Przypomnijmy, Krystyna Pawłowicz nagłośniła na Twitterze sprawę 10-letniego ucznia, do którego nauczyciele mają zwracać się per „Agnieszka”. Ujawnienie danych transpłciowego dziecka spotkało się z dużą krytyką, w tym ze strony burmistrza Podkowy Leśnej, na terenie której leży wspomniana szkoła. Głos w sprawie zabrała również Barbara Nowacka.

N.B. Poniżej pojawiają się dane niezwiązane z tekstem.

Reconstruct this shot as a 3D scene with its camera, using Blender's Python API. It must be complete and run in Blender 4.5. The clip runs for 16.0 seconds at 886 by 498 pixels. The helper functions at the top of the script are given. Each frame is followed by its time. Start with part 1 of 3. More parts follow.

„Czy Rzecznik Praw Dziecka zareagował już na obrzydliwy atak na 10-letnie dziecko w wykonaniu Pawłowicz? Czy premier, tak oburzony informacjami o miejscu pracy dorosłego syna p. Szydło stanął w obronie transpłciowego dziecka? Obrzydliwi są, legitymizując działania hejterki z TK” – napisała posłanka, a pod jej wpisem pojawiło się kilkadziesiąt komentarzy.
„Swoją drogą głupota rodziców aż kipi, jeśli każą małemu dziecku być trans” – napisał jeden z internautów, a jego komentarz polubiono z oficjalnego profilu Rzecznika Praw Dziecka. Onet skontaktował się w tej sprawie z biurem RPD, którego pracownik przekazał, że doszło do „błędu technicznego”. Współpracownik Mikołaja Pawlaka miał korzystać z jego konta na Twitterze, a polubienie zostawił przez przypadek, przewijając ekran.
RPD nie skomentował na Twitterze zamieszania wokół polubienia kontrowersyjnego wpisu, ale odniósł się ogólnie do sprawy 10-letniego dziecka. „Rozmawialiśmy z dyrekcją szkoły w Podkowie Leśnej. Sprawa jest wyjaśniona. Apeluję o powstrzymanie emocji. Dzieci należy otoczyć opieką i chronić, a nie wykorzystywać” – podano.